Wednesday, August 12

Jonathan
2 min readAug 28, 2020

I didn’t know what to think, other than it felt like a dream. I was lying in bed some time in the evening, around eight o’clock. The night nurse had just come on shift. When I woke she was in my room, this woman in her late twenties whom I’d never seen before. She was leaning against the wall near the bed, close enough that I could have reached out and touched her. The overhead lights were off. She hadn’t turned any of them on when she entered the room. When she said my name and called me awake, there was a note of familiarity in her voice, as if I had been staying here longer than just one night. I asked about my meds. The lorazepam, up to three milligrams as needed, the extra-strength Tylenol every eight hours. I don’t remember if I asked for some or if she offered, but she soon pushed off from the wall and made to go get a dose. When I started to move she said I didn’t have to get up, she’d bring it to me here in my room. She wasn’t supposed to do that. I couldn’t even be trusted to have a pen to write with without supervision, only a very dull pencil. I was supposed to come out into the hall, to the half-wall a couple doors down, and get them. “I’m good at breaking the rules,” she said when I mentioned some of this. I got out of bed and followed her into the bright hall anyway, and took some Tylenol while she watched.

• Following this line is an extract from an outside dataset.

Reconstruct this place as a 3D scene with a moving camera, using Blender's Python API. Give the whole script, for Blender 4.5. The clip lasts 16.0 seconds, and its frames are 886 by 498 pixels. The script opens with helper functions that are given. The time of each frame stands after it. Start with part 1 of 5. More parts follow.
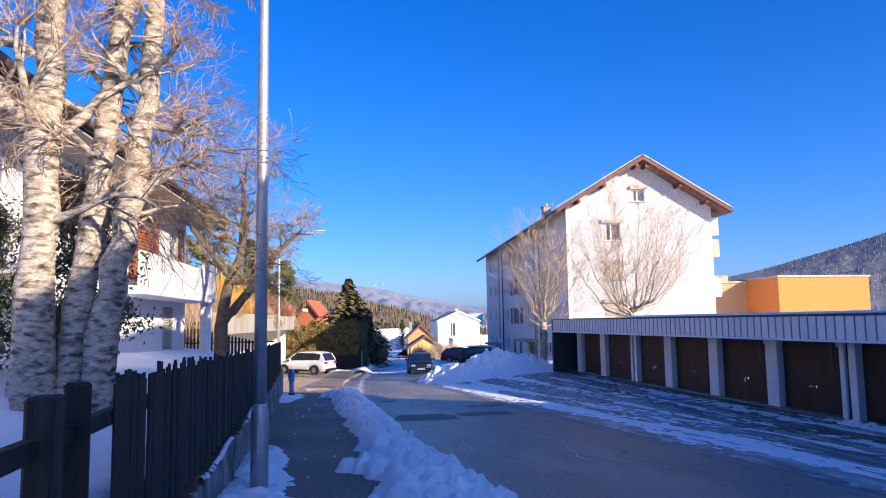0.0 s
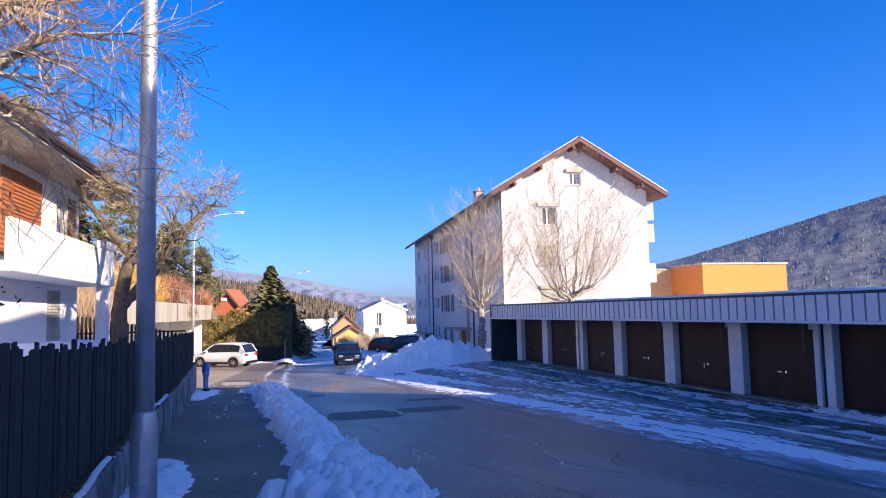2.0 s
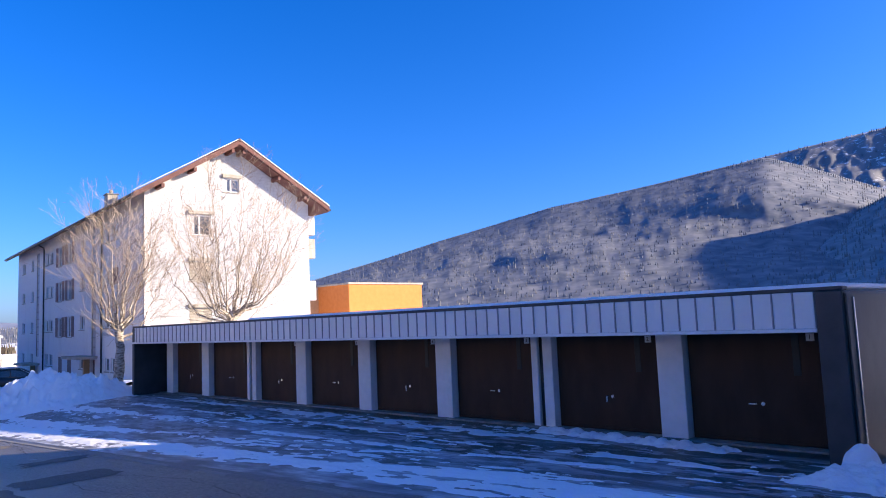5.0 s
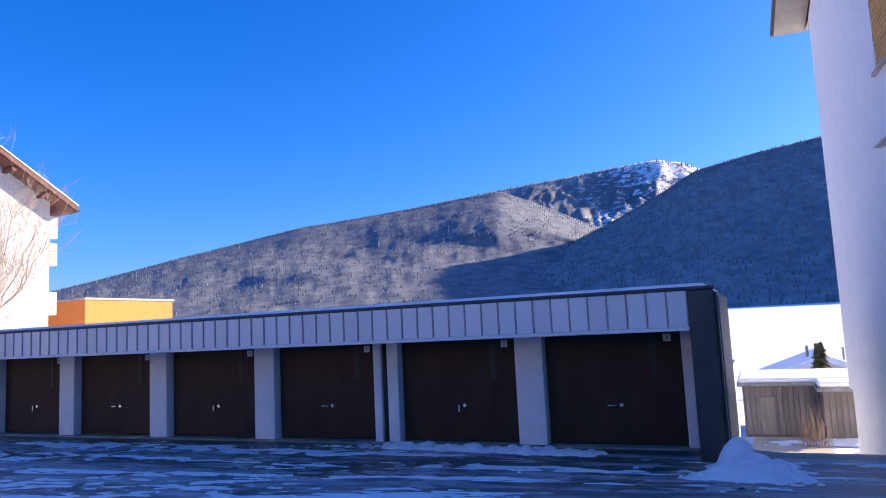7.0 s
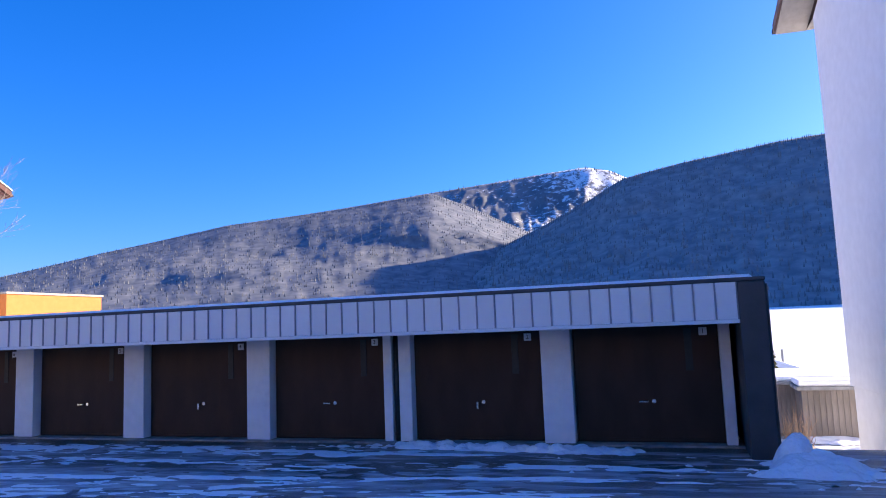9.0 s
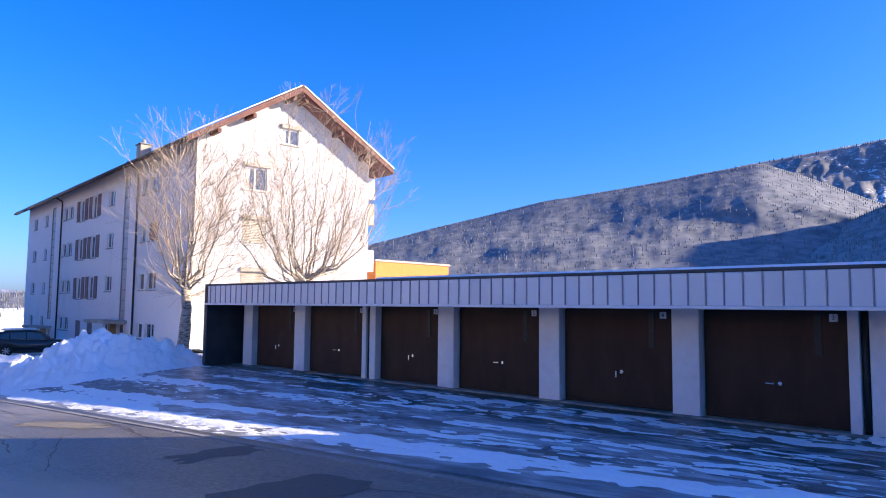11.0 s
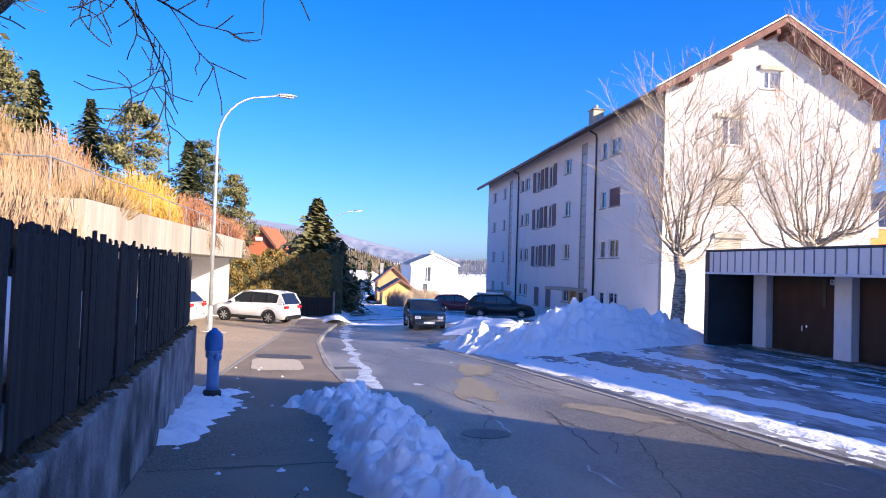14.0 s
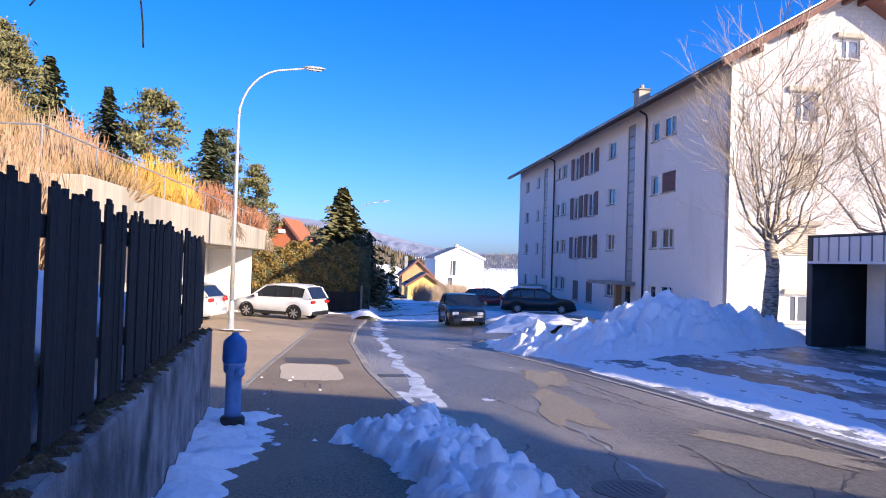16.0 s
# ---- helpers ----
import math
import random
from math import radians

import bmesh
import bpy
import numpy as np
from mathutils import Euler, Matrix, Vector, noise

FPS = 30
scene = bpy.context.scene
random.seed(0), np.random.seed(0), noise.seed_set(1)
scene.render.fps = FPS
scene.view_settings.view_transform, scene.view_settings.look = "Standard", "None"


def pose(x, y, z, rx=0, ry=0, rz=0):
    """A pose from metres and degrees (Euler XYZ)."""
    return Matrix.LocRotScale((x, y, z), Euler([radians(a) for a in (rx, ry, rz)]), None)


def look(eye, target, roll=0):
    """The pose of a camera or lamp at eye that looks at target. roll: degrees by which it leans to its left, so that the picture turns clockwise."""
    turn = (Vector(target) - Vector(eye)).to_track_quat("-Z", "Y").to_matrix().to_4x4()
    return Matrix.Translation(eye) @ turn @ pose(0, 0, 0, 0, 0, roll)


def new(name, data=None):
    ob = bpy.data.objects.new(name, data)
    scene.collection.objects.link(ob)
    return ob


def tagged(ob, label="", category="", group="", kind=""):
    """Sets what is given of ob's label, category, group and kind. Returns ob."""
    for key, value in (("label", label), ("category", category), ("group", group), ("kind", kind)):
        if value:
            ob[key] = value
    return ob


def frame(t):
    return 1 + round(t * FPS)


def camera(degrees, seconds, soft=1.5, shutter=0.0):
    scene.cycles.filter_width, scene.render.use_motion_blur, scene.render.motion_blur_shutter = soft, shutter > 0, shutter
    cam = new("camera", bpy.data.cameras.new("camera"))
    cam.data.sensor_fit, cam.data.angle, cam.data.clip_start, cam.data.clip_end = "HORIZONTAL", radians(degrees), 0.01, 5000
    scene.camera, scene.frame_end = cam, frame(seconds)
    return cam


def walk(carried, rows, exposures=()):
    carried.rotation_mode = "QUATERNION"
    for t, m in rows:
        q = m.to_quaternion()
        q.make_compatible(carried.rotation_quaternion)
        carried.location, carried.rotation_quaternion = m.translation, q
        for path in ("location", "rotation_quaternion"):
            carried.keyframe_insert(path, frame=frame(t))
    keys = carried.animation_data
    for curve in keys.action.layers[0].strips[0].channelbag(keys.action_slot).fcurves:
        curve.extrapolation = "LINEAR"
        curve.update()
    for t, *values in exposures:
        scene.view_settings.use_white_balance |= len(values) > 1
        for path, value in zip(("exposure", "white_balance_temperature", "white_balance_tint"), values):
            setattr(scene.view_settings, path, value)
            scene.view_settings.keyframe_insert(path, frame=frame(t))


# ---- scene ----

Later that evening she came by my room again and asked if I wanted a snack, some popcorn. I was lying in bed again, somewhere between sleep and never-sleeping. A few of the other residents were over on the other side of the unit, B-side, where a movie was playing, something called Wedding Crashers. I said no to both the snack and the movie.

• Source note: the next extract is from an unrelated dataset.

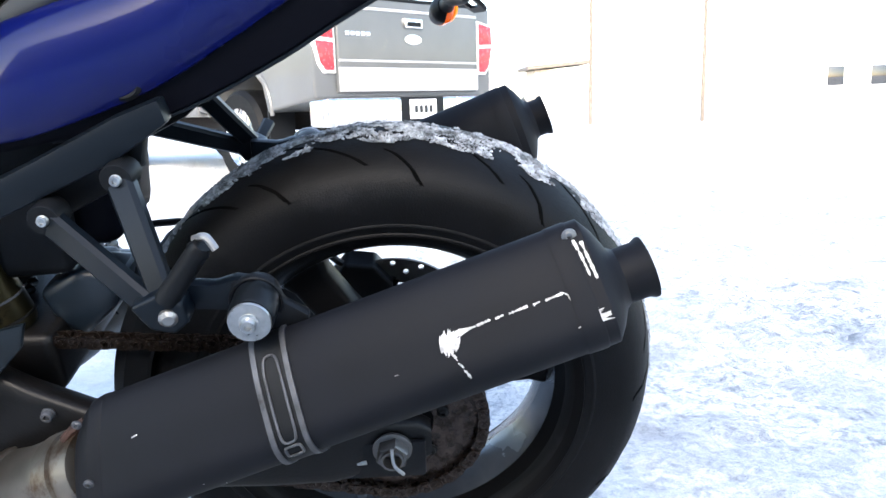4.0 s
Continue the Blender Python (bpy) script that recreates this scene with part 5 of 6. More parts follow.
# subframe, tail structure
for s in (-1, 1):
    y0, y1 = s * 0.128, s * 0.152
    rail = part("subframe_rail", prism([(-0.535, 0.572), (-0.53, 0.548), (-0.47, 0.56), (-0.32, 0.628), (-0.24, 0.664), (-0.185, 0.7), (-0.19, 0.722), (-0.235, 0.705), (-0.32, 0.664), (-0.47, 0.597)], min(y0, y1), max(y0, y1), 0.005), FRAME, bike, "satin black subframe rail")
    part("rail_gusset", prism([(-0.214, 0.686), (-0.224, 0.65), (-0.245, 0.633), (-0.312, 0.6), (-0.342, 0.618), (-0.342, 0.642), (-0.262, 0.674)], min(s * 0.108, s * 0.13), max(s * 0.108, s * 0.13), 0.005), BLACK, rail)
    part("rail_boss", lathe([(0, s * 0.15), (0.0155, s * 0.15), (0.0155, s * 0.156), (0.013, s * 0.158), (0, s * 0.158)], 24, (-0.474, 0, 0.575)), BLACK, rail)
    hexnut(rail, -0.474, s * 0.158, 0.575, 0.0088, 0.006, s, 0.5, "rail_nut")
    # passenger footrest bracket: two struts down to one boss
    pb = part("passenger_bracket", bar((-0.312, s * 0.153, 0.6145), (-0.195, s * 0.232, 0.551), 0.027, 0.025, 0.016, 0.004), FRAME, bike, "black forked passenger footrest bracket")
    part("bracket_arm", bar((-0.237, s * 0.153, 0.656), (-0.188, s * 0.23, 0.556), 0.027, 0.024, 0.016, 0.004), FRAME, pb)
    part("bracket_foot", prism([(-0.218, 0.562), (-0.19, 0.575), (-0.172, 0.565), (-0.168, 0.545), (-0.182, 0.533), (-0.203, 0.538)], min(s * 0.212, s * 0.242), max(s * 0.212, s * 0.242), 0.005, 3), FRAME, pb)
    for x, z in ((-0.308, 0.616), (-0.2345, 0.653)):
        part("boss", lathe([(0, s * 0.14), (0.0155, s * 0.14), (0.0155, s * 0.1645), (0.014, s * 0.167), (0.011, s * 0.167), (0, s * 0.166)], 24, (x, 0, z)), BLACK, pb, "black rubber washer")
        bolt(pb, x, s * 0.1665, z, 0.0068, s, STEEL, 1.15, 0.005)
    part("hanger_arm", prism([(-0.19, 0.572), (-0.15, 0.568), (-0.13, 0.574), (-0.1, 0.568), (-0.1, 0.545), (-0.13, 0.54), (-0.165, 0.543), (-0.19, 0.54)], min(s * 0.2, s * 0.217), max(s * 0.2, s * 0.217), 0.005), FRAME, pb)
    base, end = ((-0.186, -0.236, 0.566), (-0.146, -0.24, 0.62)) if s < 0 else ((-0.19, 0.236, 0.55), (-0.179, 0.308, 0.568))
    foot = part("passenger_peg", rod(base, end, [(0.0105, 0), (0.0105, 0.15), (0.0095, 0.85), (0.0105, 0.9), (0.008, 1)], 16) if s < 0 else bar(base, end, 0.015, 0.019, 0.01, 0.003), BLACK, bike, "folded-up rubber passenger footpeg" if s < 0 else "folded-out rubber passenger footpeg")
    if s < 0:
        part("peg_end", tube([(-0.154, s * 0.232, 0.622), (-0.142, s * 0.24, 0.627), (-0.134, s * 0.244, 0.617)], 0.0036, 8), DISC, foot)
    part("peg_pin", rod((-0.186, s * 0.238, 0.552), (-0.184, s * 0.247, 0.551), [(0.0085, 0), (0.0085, 0.7), (0.005, 1)], 12), DISC if s < 0 else BLACK, pb)
    # side panels
    sp = part("side_panel", lean_in(prism([(-0.65, 0.728), (-0.582, 0.642), (-0.546, 0.598), (-0.5, 0.617), (-0.39, 0.667), (-0.468, 0.708), (-0.53, 0.735), (-0.63, 0.79), (-0.69, 0.79)], min(s * 0.125, s * 0.15), max(s * 0.125, s * 0.15), 0.006, 3), s, 0.615, 2.3), PANEL, bike, "dark grey moulded side panel")
    part("bolt_seat", lathe([(0, s * 0.149), (0.011, s * 0.149), (0.012, s * 0.1522), (0, s * 0.1522)], 24, (-0.545, -s * 0.003, 0.651)), PANEL, sp)
    bolt(sp, -0.545, s * 0.1495, 0.651, 0.008, s, STEEL, 1.1, 0.006)
    if s < 0:
        part("hidden_lead", tube([(-0.675, s * 0.138, 0.724), (-0.65, s * 0.142, 0.702), (-0.633, s * 0.14, 0.684)], 0.005, 8), STRAP_METAL, sp)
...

Later still I came out to the nurse’s station where she was sitting. The entire area was encased behind a partition that looked like glass, but was probably some shatterproof plastic. I asked about my chart. I said, “What does my chart say?” She looked up at me. She was in the middle of eating some barbecue from Buffalo Wild Wings. She rolled herself over to the sink and washed her hands, wiped her mouth clean, without leaving her chair, rolling over to a different computer afterward. It was quiet for a time as she clicked through several windows. “Not much yet,” she said, still clicking. “Oh here we go. Overdose and SI.” She studied the screen a few moments more, the bright square reflected across the lenses of her eyeglasses. “But I don’t see anything else.” Too early to tell, I said. “Yeah. No, there’s nothing else.”